Records with scene code:
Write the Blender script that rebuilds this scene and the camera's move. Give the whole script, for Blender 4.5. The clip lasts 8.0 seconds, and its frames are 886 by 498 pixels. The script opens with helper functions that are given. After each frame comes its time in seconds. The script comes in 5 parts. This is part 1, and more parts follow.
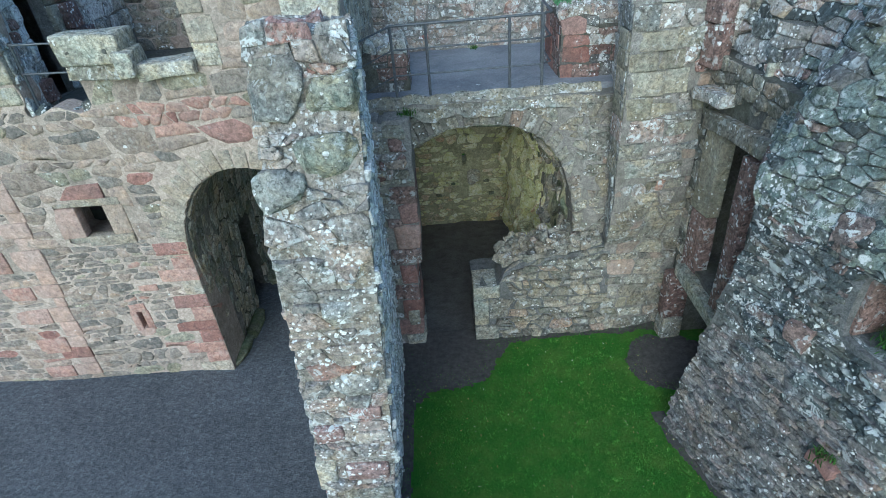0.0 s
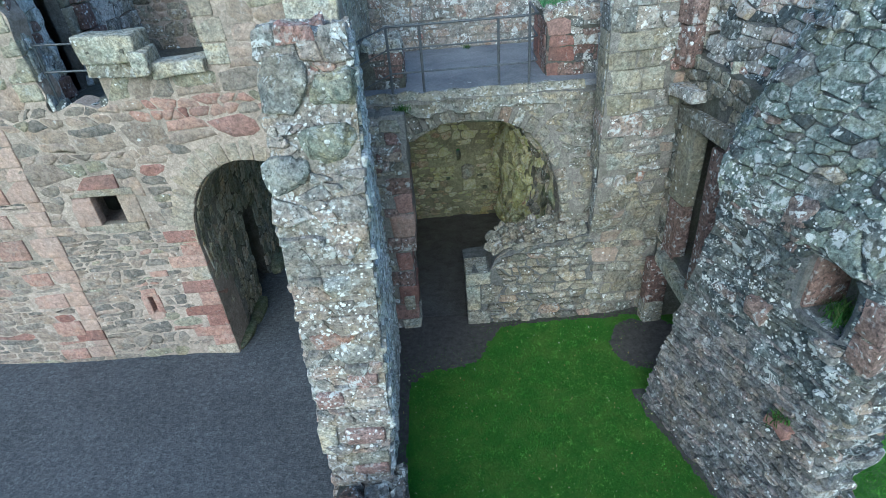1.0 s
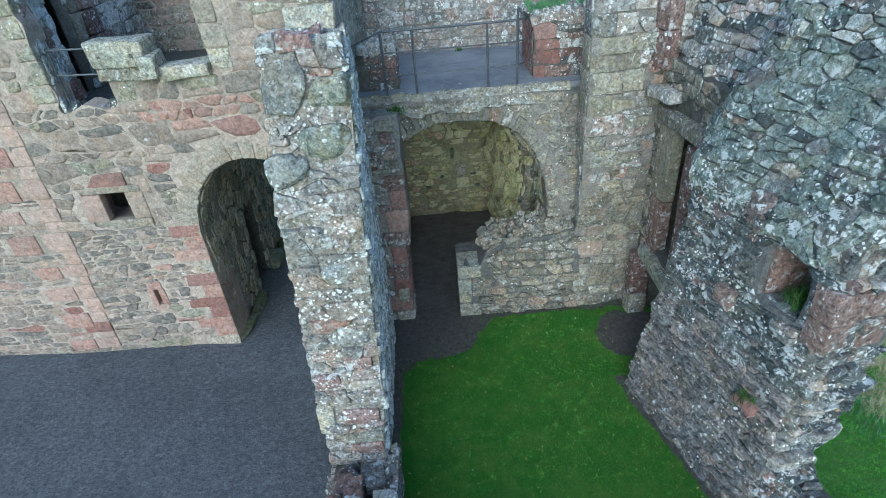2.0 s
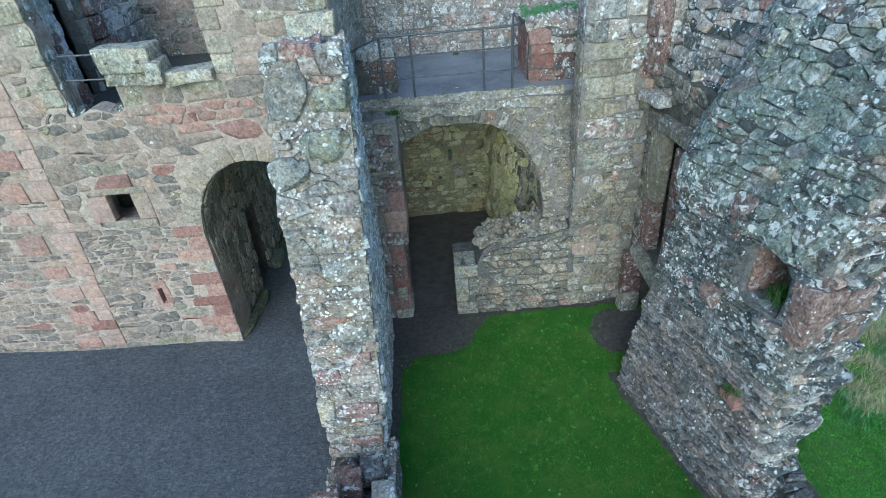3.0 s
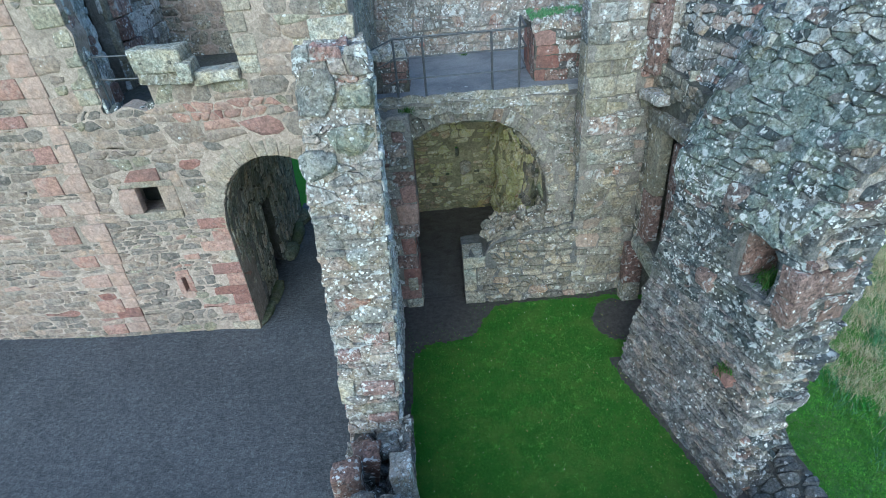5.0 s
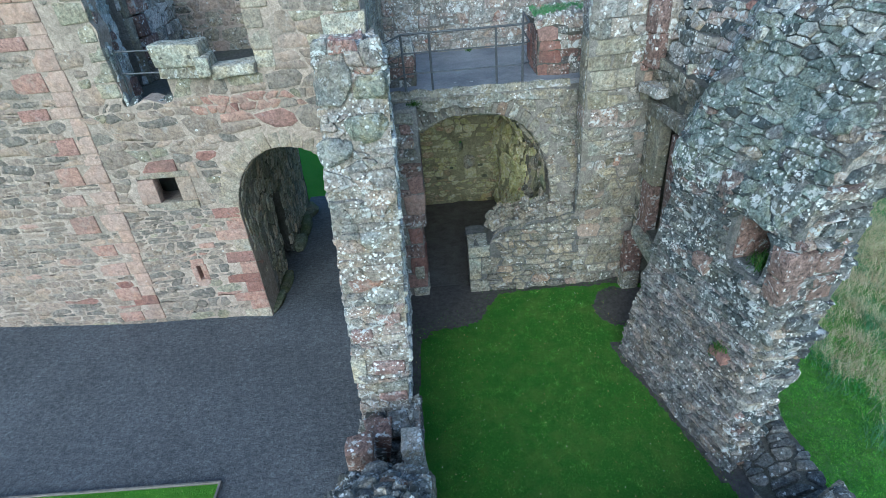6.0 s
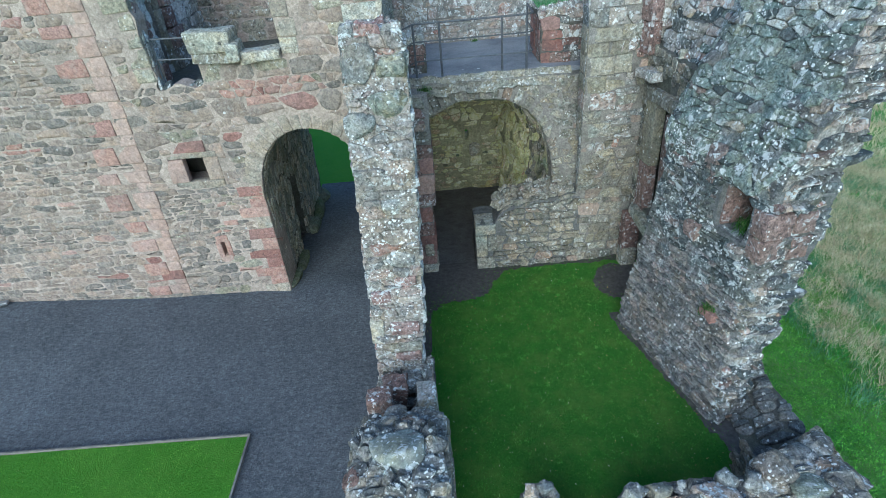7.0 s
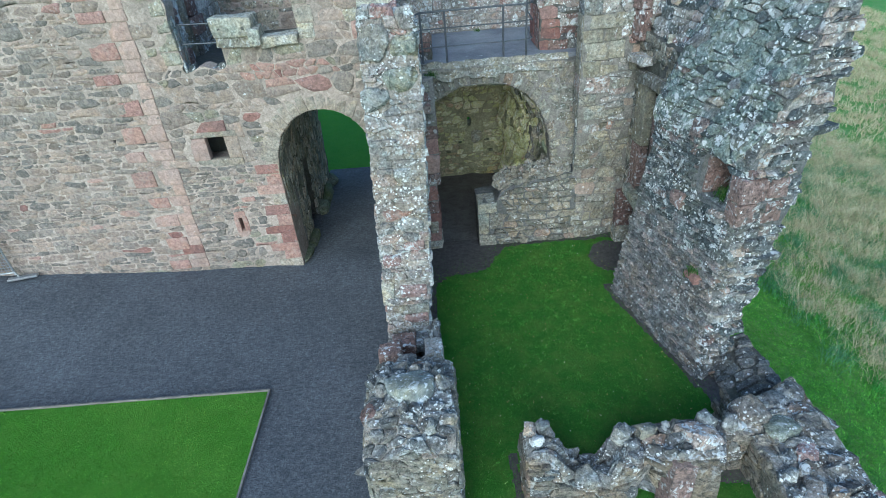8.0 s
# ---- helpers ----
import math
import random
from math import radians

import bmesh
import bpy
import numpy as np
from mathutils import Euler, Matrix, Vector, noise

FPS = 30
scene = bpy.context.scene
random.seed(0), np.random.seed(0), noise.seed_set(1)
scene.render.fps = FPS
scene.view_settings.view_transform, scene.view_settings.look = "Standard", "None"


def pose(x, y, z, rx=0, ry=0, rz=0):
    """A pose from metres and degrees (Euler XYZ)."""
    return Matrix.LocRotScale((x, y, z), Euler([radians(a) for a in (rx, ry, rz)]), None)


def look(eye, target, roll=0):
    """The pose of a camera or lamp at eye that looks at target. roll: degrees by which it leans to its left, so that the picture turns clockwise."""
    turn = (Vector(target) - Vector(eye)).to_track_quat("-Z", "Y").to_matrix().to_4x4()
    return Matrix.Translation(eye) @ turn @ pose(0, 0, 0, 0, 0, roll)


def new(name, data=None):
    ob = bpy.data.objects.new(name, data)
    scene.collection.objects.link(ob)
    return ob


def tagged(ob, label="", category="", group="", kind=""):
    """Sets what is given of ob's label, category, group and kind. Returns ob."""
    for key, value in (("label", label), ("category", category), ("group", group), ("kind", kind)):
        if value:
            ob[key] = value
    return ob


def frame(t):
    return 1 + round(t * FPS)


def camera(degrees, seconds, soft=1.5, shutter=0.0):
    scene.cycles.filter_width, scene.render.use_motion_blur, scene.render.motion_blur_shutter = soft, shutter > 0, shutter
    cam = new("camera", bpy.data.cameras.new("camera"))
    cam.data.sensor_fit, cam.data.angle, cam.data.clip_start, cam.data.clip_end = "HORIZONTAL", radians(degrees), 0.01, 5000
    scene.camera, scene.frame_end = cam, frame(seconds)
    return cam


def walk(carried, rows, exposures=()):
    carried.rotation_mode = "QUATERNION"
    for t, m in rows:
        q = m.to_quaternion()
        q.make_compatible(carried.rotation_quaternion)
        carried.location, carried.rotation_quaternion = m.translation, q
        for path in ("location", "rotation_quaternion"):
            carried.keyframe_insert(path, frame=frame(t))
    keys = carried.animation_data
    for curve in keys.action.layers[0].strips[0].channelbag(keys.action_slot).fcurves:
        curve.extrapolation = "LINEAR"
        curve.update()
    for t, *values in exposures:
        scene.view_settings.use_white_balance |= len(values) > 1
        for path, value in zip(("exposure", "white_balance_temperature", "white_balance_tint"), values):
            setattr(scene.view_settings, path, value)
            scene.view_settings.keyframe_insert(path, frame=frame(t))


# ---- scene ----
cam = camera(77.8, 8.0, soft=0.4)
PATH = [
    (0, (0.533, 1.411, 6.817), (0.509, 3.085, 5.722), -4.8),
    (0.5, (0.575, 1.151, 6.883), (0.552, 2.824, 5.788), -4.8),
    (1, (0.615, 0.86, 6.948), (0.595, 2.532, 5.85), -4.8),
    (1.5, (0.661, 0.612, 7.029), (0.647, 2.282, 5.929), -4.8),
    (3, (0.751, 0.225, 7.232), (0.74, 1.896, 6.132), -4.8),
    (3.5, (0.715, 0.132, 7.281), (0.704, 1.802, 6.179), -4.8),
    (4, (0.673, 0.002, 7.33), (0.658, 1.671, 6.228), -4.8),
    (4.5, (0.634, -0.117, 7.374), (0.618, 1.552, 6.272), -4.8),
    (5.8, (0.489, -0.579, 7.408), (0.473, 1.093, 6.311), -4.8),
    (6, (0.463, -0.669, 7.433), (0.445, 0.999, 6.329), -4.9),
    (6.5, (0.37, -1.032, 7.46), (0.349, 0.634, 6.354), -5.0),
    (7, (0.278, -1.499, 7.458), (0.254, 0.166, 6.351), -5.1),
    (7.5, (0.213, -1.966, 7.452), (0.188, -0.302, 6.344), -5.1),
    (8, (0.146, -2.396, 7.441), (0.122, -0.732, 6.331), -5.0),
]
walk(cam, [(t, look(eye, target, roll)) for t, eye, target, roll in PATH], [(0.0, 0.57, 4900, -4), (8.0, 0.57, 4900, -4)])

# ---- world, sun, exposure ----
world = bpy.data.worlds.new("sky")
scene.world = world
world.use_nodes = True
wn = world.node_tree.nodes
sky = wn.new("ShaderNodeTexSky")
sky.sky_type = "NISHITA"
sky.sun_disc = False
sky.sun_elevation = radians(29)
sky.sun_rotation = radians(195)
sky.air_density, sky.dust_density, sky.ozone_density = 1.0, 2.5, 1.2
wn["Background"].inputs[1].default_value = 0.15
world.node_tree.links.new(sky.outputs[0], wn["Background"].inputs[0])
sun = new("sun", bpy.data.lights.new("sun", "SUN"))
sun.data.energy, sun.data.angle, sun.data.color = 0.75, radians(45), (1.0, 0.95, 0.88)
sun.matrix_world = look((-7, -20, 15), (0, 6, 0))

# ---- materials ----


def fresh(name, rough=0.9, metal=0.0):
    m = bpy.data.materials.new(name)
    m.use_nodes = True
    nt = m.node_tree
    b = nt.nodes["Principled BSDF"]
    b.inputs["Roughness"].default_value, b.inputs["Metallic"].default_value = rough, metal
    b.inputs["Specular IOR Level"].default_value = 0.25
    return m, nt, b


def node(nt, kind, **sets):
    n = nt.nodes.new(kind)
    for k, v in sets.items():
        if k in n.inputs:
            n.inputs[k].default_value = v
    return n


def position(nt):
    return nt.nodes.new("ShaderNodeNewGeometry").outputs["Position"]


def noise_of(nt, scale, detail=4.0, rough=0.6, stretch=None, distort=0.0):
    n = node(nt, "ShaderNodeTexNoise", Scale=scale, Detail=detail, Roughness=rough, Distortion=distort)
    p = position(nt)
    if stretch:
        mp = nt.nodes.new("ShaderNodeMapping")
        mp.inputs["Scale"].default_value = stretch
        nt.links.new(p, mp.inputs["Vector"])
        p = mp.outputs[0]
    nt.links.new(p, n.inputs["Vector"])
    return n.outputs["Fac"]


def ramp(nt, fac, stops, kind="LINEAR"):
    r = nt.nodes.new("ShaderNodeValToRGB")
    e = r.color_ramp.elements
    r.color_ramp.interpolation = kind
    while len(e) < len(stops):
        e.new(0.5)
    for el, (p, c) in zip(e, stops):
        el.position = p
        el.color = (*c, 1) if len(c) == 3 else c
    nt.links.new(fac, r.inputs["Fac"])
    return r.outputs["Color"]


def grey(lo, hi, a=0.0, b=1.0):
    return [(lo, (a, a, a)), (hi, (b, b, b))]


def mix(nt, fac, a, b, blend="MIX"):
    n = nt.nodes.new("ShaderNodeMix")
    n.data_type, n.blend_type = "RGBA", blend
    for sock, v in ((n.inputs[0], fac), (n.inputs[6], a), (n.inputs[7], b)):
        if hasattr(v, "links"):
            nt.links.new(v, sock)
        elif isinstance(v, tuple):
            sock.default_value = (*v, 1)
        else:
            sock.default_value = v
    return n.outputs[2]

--

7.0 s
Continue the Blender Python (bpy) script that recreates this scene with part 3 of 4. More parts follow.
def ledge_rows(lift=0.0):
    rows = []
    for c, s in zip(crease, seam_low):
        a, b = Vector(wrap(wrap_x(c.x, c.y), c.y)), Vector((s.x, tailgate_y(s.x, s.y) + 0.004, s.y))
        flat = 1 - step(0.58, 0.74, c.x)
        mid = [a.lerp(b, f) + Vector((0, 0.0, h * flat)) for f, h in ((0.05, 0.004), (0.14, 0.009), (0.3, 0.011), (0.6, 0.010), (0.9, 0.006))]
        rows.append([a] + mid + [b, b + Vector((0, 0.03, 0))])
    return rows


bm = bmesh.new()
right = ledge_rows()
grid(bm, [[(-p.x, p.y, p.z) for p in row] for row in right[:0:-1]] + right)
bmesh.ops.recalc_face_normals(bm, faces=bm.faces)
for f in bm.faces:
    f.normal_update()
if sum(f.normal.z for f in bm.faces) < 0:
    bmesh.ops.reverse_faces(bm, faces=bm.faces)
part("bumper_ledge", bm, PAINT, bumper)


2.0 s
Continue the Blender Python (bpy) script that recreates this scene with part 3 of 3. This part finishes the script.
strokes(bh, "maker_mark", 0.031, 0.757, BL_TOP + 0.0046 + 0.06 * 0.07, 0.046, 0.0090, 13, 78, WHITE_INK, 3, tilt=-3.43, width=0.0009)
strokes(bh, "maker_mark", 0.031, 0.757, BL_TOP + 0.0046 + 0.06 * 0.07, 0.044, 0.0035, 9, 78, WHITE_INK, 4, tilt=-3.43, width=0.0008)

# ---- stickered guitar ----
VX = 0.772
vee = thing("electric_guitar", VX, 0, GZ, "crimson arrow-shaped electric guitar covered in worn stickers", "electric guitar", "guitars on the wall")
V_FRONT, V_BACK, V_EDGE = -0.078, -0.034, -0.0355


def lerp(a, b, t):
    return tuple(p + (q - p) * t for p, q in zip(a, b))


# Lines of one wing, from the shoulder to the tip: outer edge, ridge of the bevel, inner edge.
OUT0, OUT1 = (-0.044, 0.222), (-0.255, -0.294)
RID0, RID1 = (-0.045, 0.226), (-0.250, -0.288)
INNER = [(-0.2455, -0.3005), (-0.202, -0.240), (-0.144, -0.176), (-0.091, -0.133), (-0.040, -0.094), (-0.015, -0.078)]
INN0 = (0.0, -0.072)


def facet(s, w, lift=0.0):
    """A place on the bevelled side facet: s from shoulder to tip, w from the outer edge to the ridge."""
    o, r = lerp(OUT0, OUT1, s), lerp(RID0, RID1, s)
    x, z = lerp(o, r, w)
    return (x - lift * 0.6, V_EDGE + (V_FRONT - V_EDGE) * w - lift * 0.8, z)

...

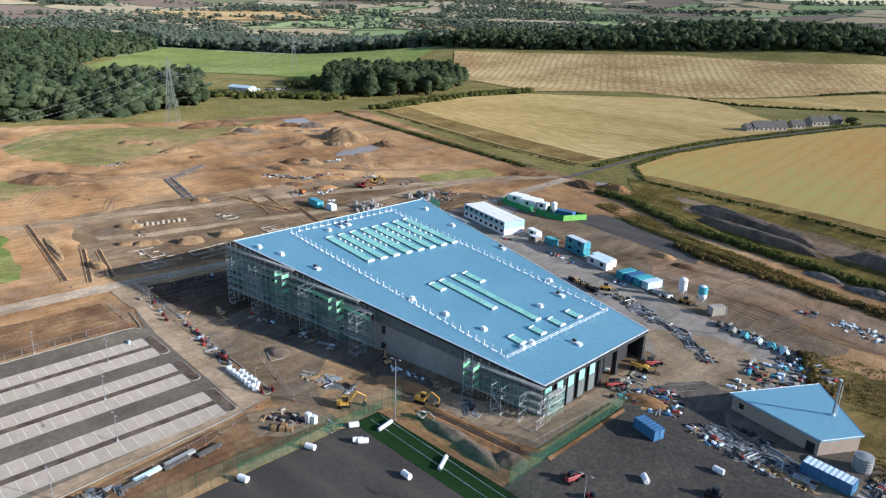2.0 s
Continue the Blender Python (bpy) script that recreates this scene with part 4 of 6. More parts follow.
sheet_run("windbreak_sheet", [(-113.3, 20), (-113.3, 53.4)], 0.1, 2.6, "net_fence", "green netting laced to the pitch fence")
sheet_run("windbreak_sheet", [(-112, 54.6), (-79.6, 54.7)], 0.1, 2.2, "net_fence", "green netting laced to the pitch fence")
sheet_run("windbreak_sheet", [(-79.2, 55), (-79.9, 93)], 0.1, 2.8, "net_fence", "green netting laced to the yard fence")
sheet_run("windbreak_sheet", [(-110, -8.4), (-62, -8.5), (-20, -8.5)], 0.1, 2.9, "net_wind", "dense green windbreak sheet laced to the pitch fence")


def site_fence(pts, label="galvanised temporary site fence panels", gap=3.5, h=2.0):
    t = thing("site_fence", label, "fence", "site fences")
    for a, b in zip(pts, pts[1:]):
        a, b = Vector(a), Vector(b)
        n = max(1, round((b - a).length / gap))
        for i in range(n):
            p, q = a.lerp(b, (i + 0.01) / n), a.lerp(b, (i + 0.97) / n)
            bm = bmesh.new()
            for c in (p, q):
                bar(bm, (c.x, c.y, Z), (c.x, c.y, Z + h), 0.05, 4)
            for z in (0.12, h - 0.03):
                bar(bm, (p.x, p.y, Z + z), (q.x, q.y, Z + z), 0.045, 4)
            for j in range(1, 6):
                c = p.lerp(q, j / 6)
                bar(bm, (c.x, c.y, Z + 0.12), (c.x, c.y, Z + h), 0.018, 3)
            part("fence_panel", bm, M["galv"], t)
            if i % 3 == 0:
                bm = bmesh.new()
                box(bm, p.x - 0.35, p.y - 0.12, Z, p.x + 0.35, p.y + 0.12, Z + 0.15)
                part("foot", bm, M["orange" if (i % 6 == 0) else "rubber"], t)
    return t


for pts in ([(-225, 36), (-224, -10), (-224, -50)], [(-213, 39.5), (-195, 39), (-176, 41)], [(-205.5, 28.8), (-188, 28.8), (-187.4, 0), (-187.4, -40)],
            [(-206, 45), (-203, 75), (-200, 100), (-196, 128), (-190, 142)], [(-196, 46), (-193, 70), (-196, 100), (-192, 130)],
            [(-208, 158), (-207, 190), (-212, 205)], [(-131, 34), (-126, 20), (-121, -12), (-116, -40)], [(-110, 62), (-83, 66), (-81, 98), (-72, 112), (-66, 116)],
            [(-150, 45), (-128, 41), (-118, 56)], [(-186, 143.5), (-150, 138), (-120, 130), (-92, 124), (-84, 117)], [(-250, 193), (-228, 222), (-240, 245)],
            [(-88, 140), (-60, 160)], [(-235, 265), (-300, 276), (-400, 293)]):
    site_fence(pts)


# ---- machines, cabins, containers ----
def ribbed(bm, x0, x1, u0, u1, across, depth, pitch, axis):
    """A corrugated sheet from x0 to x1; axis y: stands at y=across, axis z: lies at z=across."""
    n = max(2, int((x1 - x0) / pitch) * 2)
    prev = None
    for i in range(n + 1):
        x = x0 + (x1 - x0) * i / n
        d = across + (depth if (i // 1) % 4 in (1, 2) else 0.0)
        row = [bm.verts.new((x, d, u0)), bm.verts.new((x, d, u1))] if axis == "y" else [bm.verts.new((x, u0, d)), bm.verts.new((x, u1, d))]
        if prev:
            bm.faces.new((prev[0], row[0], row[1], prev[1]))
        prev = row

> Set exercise
Identify and list each line with the word "values".

> Output for this task
    for t, *values in exposures:
        scene.view_settings.use_white_balance |= len(values) > 1
        for path, value in zip(("exposure", "white_balance_temperature", "white_balance_tint"), values):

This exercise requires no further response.